Britain will provide £20 million (about K10.4 billion)to Malawi to alleviate the “looming food crisis”.
International development minister Lynne Featherstone, who met Malawi President Joyce Banda on Thursday in the capital Lilongwe, said the funds would “save countless lives” as maize stocks have fallen to just a quarter of the annual average.
The money will support the World Food Programme and other international organisations in providing nearly half a million people with food and cash transfers, school meals for 800,000 schoolchildren and treatment for 18,000 malnourished children and pregnant women, the Department for International Development (DfID) said.
President Banda said her government had always cherished the UK government’s responsiveness to our request for support and was grateful for this assistance.

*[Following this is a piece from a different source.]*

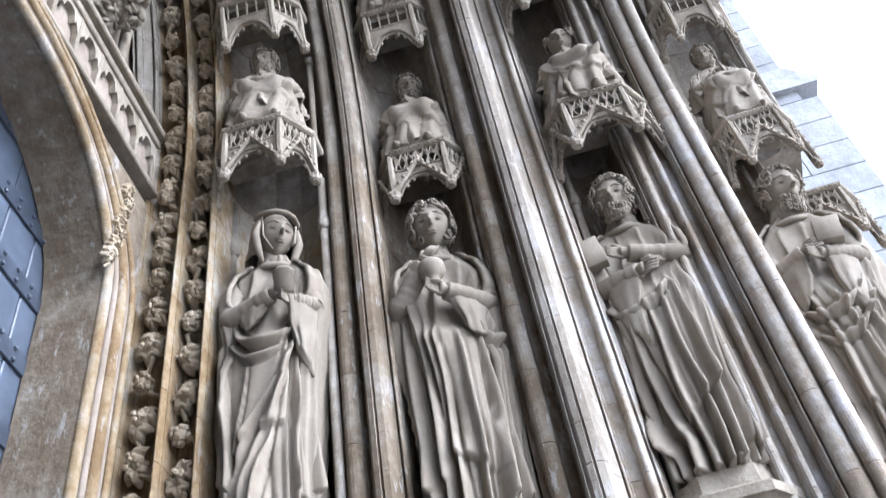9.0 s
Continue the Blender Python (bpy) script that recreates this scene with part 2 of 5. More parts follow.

“This support will go a long way in protecting the livelihoods of vulnerable Malawians who are likely going to miss their food entitlements due to food insecurity at household level. This support complements my government’s efforts to combat hunger and malnutrition in Malawi,” said Banda.
Minister of Finance, Dr Ken Lipenga also hailed UK government for the support tendered to the Malawi government in the areas of HIV/AIDS and Gender Based Violence.
He said the UK government has portrayed itself that it intends to continue to stay the course of improving the country’s economic status.
Meanwhile, UK will also assist Zimbabwe to tackle hunger.
Ms Featherstone said: “Countries across Southern Africa are facing disaster as a looming food crisis threatens to leave millions hungry.
“British support will save countless lives in two of the worst-affected countries in the region, ensuring the most vulnerable people in Malawi and Zimbabwe are not forgotten as the crisis worsens.”